Just as with any statistical method, the actions described in this plugin require adequate sample sizes to achieve meaningful results. As a rule of thumb, a minimum of [approximately 50 samples](http://scikit-learn.org/stable/tutorial/machine_learning_map/index.html) should be provided. Categorical metadata columns that are used as classifier targets should have a minimum of 10 samples per unique value, and continuous metadata columns that are used as regressor targets should not contain many outliers or grossly uneven distributions. Smaller counts will result in inaccurate models, and may result in errors.


### Best practices for `q2-sample-classifier`
As this tutorial has demonstrated, q2-sample-classifier can be extremely powerful for feature selection and metadata prediction. However, with power comes responsibility. Unsuspecting users are at risk of committing grave errors, particularly from overfitting and data leakage. Here follows a list (though inevitably incomplete) of ways that users can abuse this plugin, yielding misleading results. Do not do these things. More extensive guides exist for avoiding data leakage and overfitting in general, so this list focuses on bad practices that are particular to this plugin and to biological data analysis.

1. Data leakage occurs whenever a learning model learns (often inadvertently) about test sample data, leading to unduly high performance estimates.

    - Model accuracy should always be assessed on test data that has never been seen by the learning model. The pipelines and nested cross-validation methods in q2-sample-classifier (including those described in this tutorial) do this by default. However, care must be taken when using the fit-* and predict-* methods independently.

    - In some situations, technical replicates could be problematic and lead to pseudo-data leakage, depending on experimental design and technical precision. If in doubt, group your feature table to average technical replicates, or filter technical replicates from your data prior to supervised learning analysis.

2. Overfitting occurs whenever a learning model is trained to overperform on the training data but, in doing so, cannot generalize well to other data sets. This can be problematic, particularly on small data sets and whenever input data have been contorted in inappropriate ways.

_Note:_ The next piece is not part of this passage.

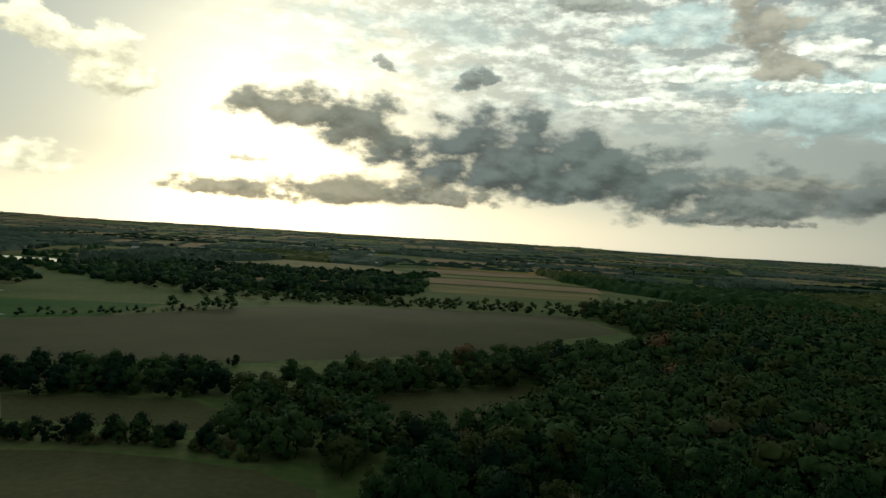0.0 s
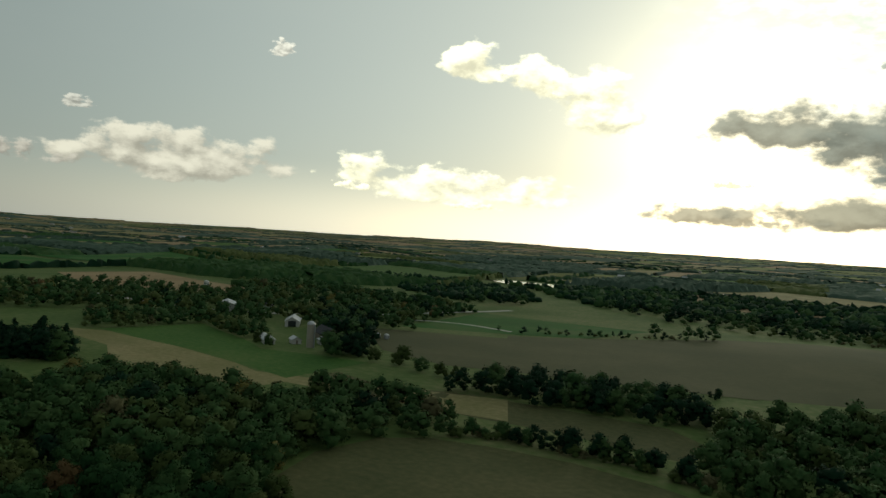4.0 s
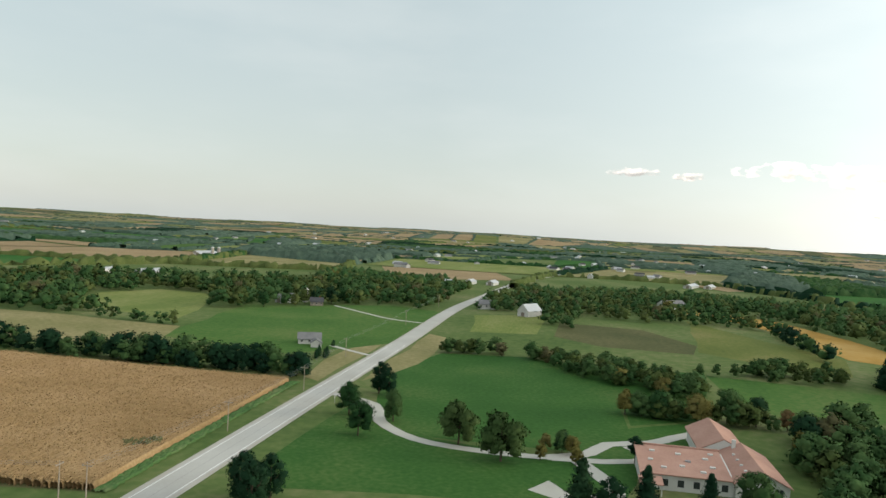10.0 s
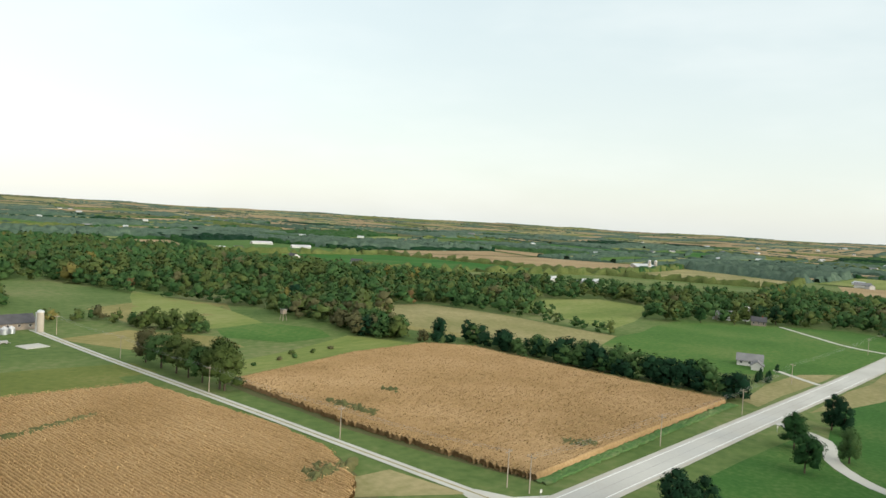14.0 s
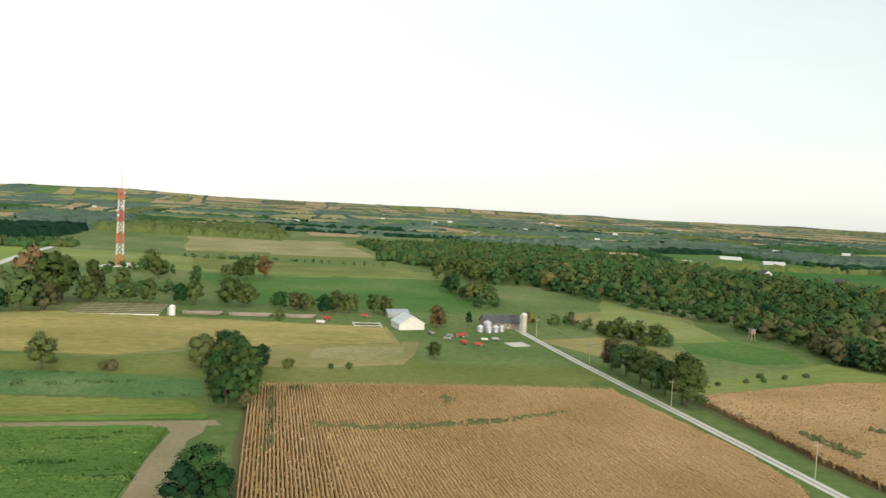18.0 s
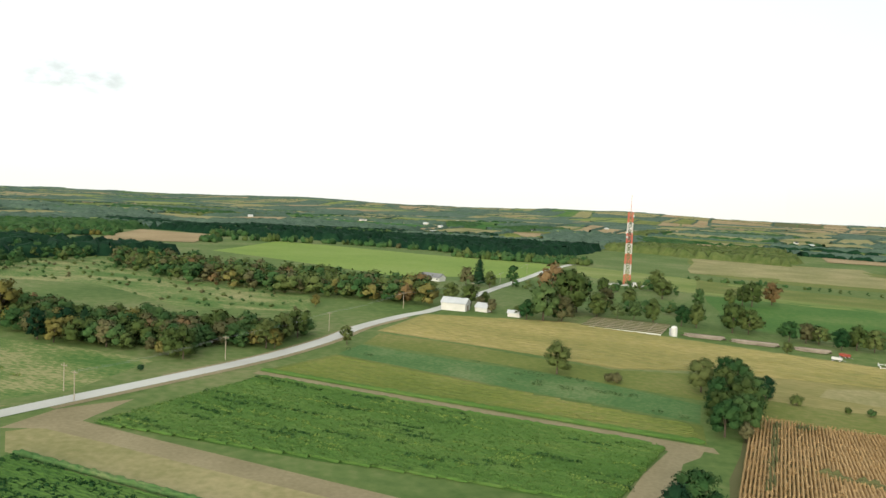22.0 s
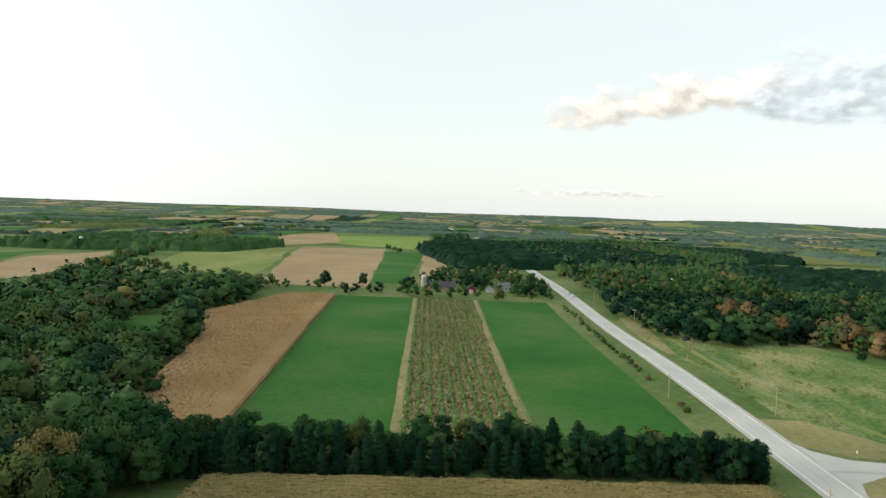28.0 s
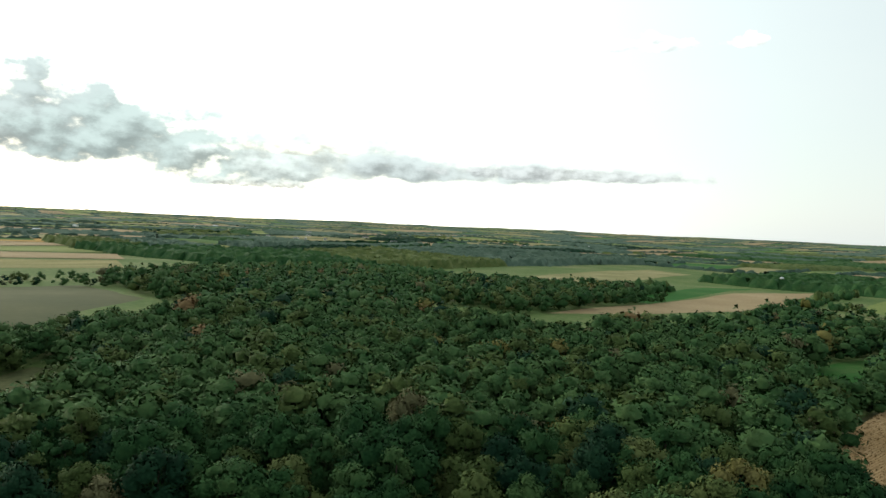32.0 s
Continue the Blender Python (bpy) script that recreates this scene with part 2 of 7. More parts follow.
M = {
    "meadow": material("meadow_grass", [(0.056, 0.096, 0.026), (0.094, 0.132, 0.042), (0.168, 0.170, 0.078)], 0.012, 0.25, bump=0.2, spread=0.17, grain=0.4),
    "rough_meadow": material("rough_meadow", [(0.055, 0.115, 0.028), (0.115, 0.155, 0.05), (0.25, 0.225, 0.11)], 0.03, 0.5, bump=0.3, stretch=(0.7, 1.6, 1), spread=0.11, grain=0.45),
    "lawn": material("mown_lawn", [(0.025, 0.074, 0.016), (0.039, 0.099, 0.022), (0.080, 0.126, 0.036)], 0.02, 0.6, bump=0.1, spread=0.17, grain=0.4),
    "winter_wheat": material("winter_wheat", [(0.022, 0.080, 0.014), (0.032, 0.104, 0.019), (0.074, 0.116, 0.036)], 0.014, 0.3, bump=0.1, spread=0.17),
    "bright_hay": material("bright_hay", [(0.115, 0.175, 0.040), (0.155, 0.215, 0.050), (0.20, 0.24, 0.075)], 0.01, 0.2, bump=0.1, grain=0.4),
    "bean": material("green_crop", [(0.040, 0.088, 0.020), (0.062, 0.118, 0.028), (0.100, 0.148, 0.042)], 0.05, 0.7, bump=0.3, stretch=(0.3, 1.3, 1), spread=0.2, grain=0.4),
    "pasture": material("pasture_grass", [(0.038, 0.092, 0.019), (0.062, 0.124, 0.028), (0.115, 0.15, 0.048)], 0.015, 0.4, bump=0.15, spread=0.17, grain=0.4),
    "dull": material("dull_dry_grass", [(0.056, 0.067, 0.027), (0.084, 0.088, 0.038), (0.122, 0.114, 0.054)], 0.02, 0.4, bump=0.2, spread=0.17, grain=0.4),
    "brown_soil": material("brown_stubble_soil", [(0.060, 0.068, 0.034), (0.080, 0.084, 0.042), (0.108, 0.106, 0.056)], 0.015, 0.3, bump=0.1),
    "hay_green": material("yellow_green_hay", [(0.10, 0.14, 0.035), (0.155, 0.185, 0.055), (0.22, 0.22, 0.09)], 0.015, 0.4, bump=0.15, spread=0.17, stretch=(0.4, 1.5, 1), grain=0.4),
    "olive_crop": material("olive_crop", [(0.078, 0.106, 0.026), (0.116, 0.135, 0.036), (0.175, 0.162, 0.062)], 0.02, 0.4, bump=0.2, spread=0.17, grain=0.4),
    "hay": material("dry_hay", [(0.14, 0.142, 0.055), (0.205, 0.186, 0.085), (0.29, 0.245, 0.13)], 0.02, 0.4, bump=0.2, spread=0.17, grain=0.4),
    "corn": material("ripe_corn", [(0.23, 0.15, 0.064), (0.335, 0.22, 0.105), (0.43, 0.30, 0.16)], 0.03, 1.3, bump=0.25, island=0.03, grain=0.5, spread=0.2),
    # olive from weeds, and darkened in colour for the partly backlit side
    "weedy_corn": material("weedy_corn", [(0.105, 0.098, 0.034), (0.175, 0.142, 0.058), (0.26, 0.20, 0.095)], 0.04, 1.3, bump=0.25, island=0.03, grain=0.5, spread=0.18),
    "gold_hay": material("golden_olive_hay", [(0.125, 0.128, 0.045), (0.190, 0.170, 0.066), (0.275, 0.225, 0.10)], 0.02, 0.4, bump=0.2, spread=0.16, stretch=(0.5, 1.4, 1), grain=0.4),
    "corn_leaf": material("corn_leaves", [(0.23, 0.15, 0.064), (0.335, 0.22, 0.103), (0.44, 0.31, 0.165)], 0.05, 1.5, island=0.4, grain=0.4, spread=0.3),
    "weedy_leaf": material("weedy_corn_leaves", [(0.09, 0.095, 0.03), (0.17, 0.145, 0.055), (0.28, 0.22, 0.10)], 0.05, 1.5, island=0.5, grain=0.4, spread=0.3),
    "bean_leaf": material("bean_leaves", [(0.036, 0.082, 0.018), (0.062, 0.118, 0.027), (0.110, 0.160, 0.045)], 0.05, 1.5, island=0.5, grain=0.4, spread=0.3),
    "withered": material("withered_plants", [(0.13, 0.10, 0.052), (0.23, 0.185, 0.10), (0.34, 0.28, 0.155)], 0.05, 1.5, island=0.5, grain=0.4, spread=0.3),
    # darker copies of the corn, with its backlit look put into the colour
    "backlit_corn": material("ripe_corn_backlit_tone", [(0.185, 0.122, 0.054), (0.275, 0.182, 0.09), (0.365, 0.255, 0.14)], 0.03, 1.3, bump=0.25, island=0.03, grain=0.5, spread=0.2),
    "backlit_leaf": material("corn_leaves_backlit_tone", [(0.185, 0.122, 0.054), (0.275, 0.182, 0.088), (0.37, 0.26, 0.14)], 0.05, 1.5, island=0.4, grain=0.4, spread=0.3),
    "corn_floor": material("corn_stubble_ground", [(0.075, 0.085, 0.035), (0.115, 0.105, 0.05)], 0.05, 1.0, bump=0.1),
    "stubble": material("tan_stubble", [(0.19, 0.14, 0.075), (0.265, 0.195, 0.108), (0.33, 0.255, 0.15)], 0.015, 0.3, bump=0.1, grain=0.4),
    "soil": material("bare_track_soil", [(0.15, 0.125, 0.072), (0.21, 0.174, 0.103), (0.275, 0.232, 0.145)], 0.05, 0.8, bump=0.1, grain=0.4),
    "gold": material("golden_grass", [(0.22, 0.13, 0.03), (0.33, 0.20, 0.05), (0.40, 0.27, 0.1)], 0.02, 0.3, bump=0.2),
    "road": material("concrete_road", [(0.34, 0.33, 0.30), (0.41, 0.40, 0.37), (0.47, 0.46, 0.425)], 0.04, 1.5, rough=0.85),
    "shoulder": material("gravel_shoulder", [(0.33, 0.31, 0.265), (0.43, 0.41, 0.36)], 0.1, 2.0, bump=0.02),
    "gravel": material("pale_gravel", [(0.36, 0.35, 0.31), (0.46, 0.45, 0.41)], 0.08, 2.0, bump=0.02),
    "paint": material("road_paint", [(0.72, 0.72, 0.68), (0.8, 0.8, 0.77)], 0.3, 2.0, rough=0.6),
    "seam": material("tar_seam", [(0.26, 0.26, 0.25), (0.34, 0.335, 0.32)], 0.3, 2.0),
    "yellow_paint": material("yellow_paint", [(0.50, 0.40, 0.16), (0.58, 0.47, 0.2)], 0.3, 2.0, rough=0.6),
    "weedy": material("weedy_green_strip", [(0.044, 0.098, 0.032), (0.070, 0.128, 0.043), (0.140, 0.170, 0.075)], 0.04, 0.6, bump=0.3, spread=0.17, grain=0.45),
    "water": material("pond_water", [(0.03, 0.04, 0.04), (0.04, 0.05, 0.05)], 0.05, 0.5, rough=0.05, spec=0.6),
    "white": material("white_siding", [(0.44, 0.43, 0.41), (0.56, 0.55, 0.53)], 0.3, 3.0, rough=0.6),
    "grey_siding": material("pale_grey_siding", [(0.50, 0.50, 0.47), (0.58, 0.58, 0.55)], 0.3, 3.0, rough=0.7),
    "red_barn": material("red_barn_boards", [(0.16, 0.035, 0.028), (0.24, 0.06, 0.045)], 0.3, 2.0, rough=0.8),
    "pink_roof": material("faded_terracotta_roof", [(0.28, 0.17, 0.13), (0.36, 0.215, 0.168), (0.42, 0.265, 0.212)], 0.15, 1.5, rough=0.85, grain=0.4),
    "grey_roof": material("grey_shingles", [(0.13, 0.13, 0.135), (0.20, 0.20, 0.205)], 0.3, 2.0, rough=0.9),
    "dark_roof": material("dark_shingles", [(0.05, 0.05, 0.055), (0.085, 0.085, 0.09)], 0.3, 2.0, rough=0.9),
    "metal_roof": material("pale_metal_roof", [(0.38, 0.39, 0.40), (0.50, 0.51, 0.52)], 0.2, 2.0, rough=0.45, metal=0.3),
    "galvanised": material("galvanised_steel", [(0.30, 0.32, 0.34), (0.42, 0.44, 0.46)], 0.3, 2.0, rough=0.4, metal=0.6),
    "concrete": material("silo_concrete", [(0.31, 0.28, 0.235), (0.41, 0.375, 0.32)], 0.3, 2.0, rough=0.9),
    "window": material("window_glass_dark", [(0.02, 0.025, 0.03), (0.04, 0.045, 0.05)], 0.3, 1.0, rough=0.1, spec=0.6),
    "pole": material("weathered_pole_wood", [(0.26, 0.21, 0.16), (0.36, 0.31, 0.25)], 0.3, 4.0, rough=0.9),
    "wood": material("weathered_boards", [(0.18, 0.15, 0.12), (0.28, 0.24, 0.2)], 0.3, 3.0, rough=0.9),
    "bark": material("bark", [(0.05, 0.04, 0.03), (0.10, 0.08, 0.06)], 0.5, 4.0, bump=0.05),
    "tower_red": material("tower_red_paint", [(0.42, 0.10, 0.07), (0.52, 0.14, 0.10)], 0.3, 2.0, rough=0.6),
    "red": material("red_machine_paint", [(0.24, 0.05, 0.035), (0.33, 0.08, 0.055)], 0.5, 2.0, rough=0.6),
    "steel": material("grey_steel", [(0.24, 0.24, 0.25), (0.36, 0.36, 0.37)], 0.5, 2.0, rough=0.5, metal=0.5),
    "black": material("black_rubber", [(0.02, 0.02, 0.02), (0.04, 0.04, 0.04)], 0.5, 2.0, rough=0.8),
}
LEAF = {
    "green": [(0.014, 0.047, 0.016), (0.033, 0.083, 0.026), (0.072, 0.126, 0.042)],
    "dark": [(0.007, 0.028, 0.014), (0.015, 0.046, 0.021), (0.031, 0.070, 0.030)],
    "olive": [(0.040, 0.066, 0.018), (0.074, 0.106, 0.031), (0.128, 0.152, 0.052)],
    "yellow": [(0.10, 0.094, 0.024), (0.150, 0.136, 0.038), (0.21, 0.188, 0.066)],
    "orange": [(0.118, 0.082, 0.035), (0.170, 0.113, 0.050), (0.23, 0.156, 0.076)],
    "brown": [(0.058, 0.060, 0.027), (0.096, 0.095, 0.043), (0.148, 0.140, 0.068)],
    "willow": [(0.040, 0.076, 0.024), (0.075, 0.120, 0.040), (0.13, 0.175, 0.072)],
    # distance haze is put into this paler, bluer leaf colour
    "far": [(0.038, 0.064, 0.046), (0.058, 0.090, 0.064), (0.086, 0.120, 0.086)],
}
for kind, cols in LEAF.items():
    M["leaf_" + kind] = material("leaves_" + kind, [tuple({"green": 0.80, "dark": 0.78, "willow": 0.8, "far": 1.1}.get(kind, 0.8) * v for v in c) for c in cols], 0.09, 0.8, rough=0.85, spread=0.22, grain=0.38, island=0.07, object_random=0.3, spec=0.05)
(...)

    - If the learning model is intended to predict values from data that is produced in batches (e.g., to make a diagnosis on microbiome sequence data that will be produced in a future analysis), consider incorporating multiple batches in your training data to reduce the likelihood that learning models will overfit on batch effects and similar noise.

    - Similarly, be aware that batch effects can strongly impact performance, particularly if these are covariates with the target values that you are attempting to predict. For example, if you wish to classify whether samples belong to one of two different groups and those groups were analyzed on separate sequencing runs (for microbiome amplicon sequence data), training a classifier on these data will likely lead to inaccurate results that will not generalize to other data sets.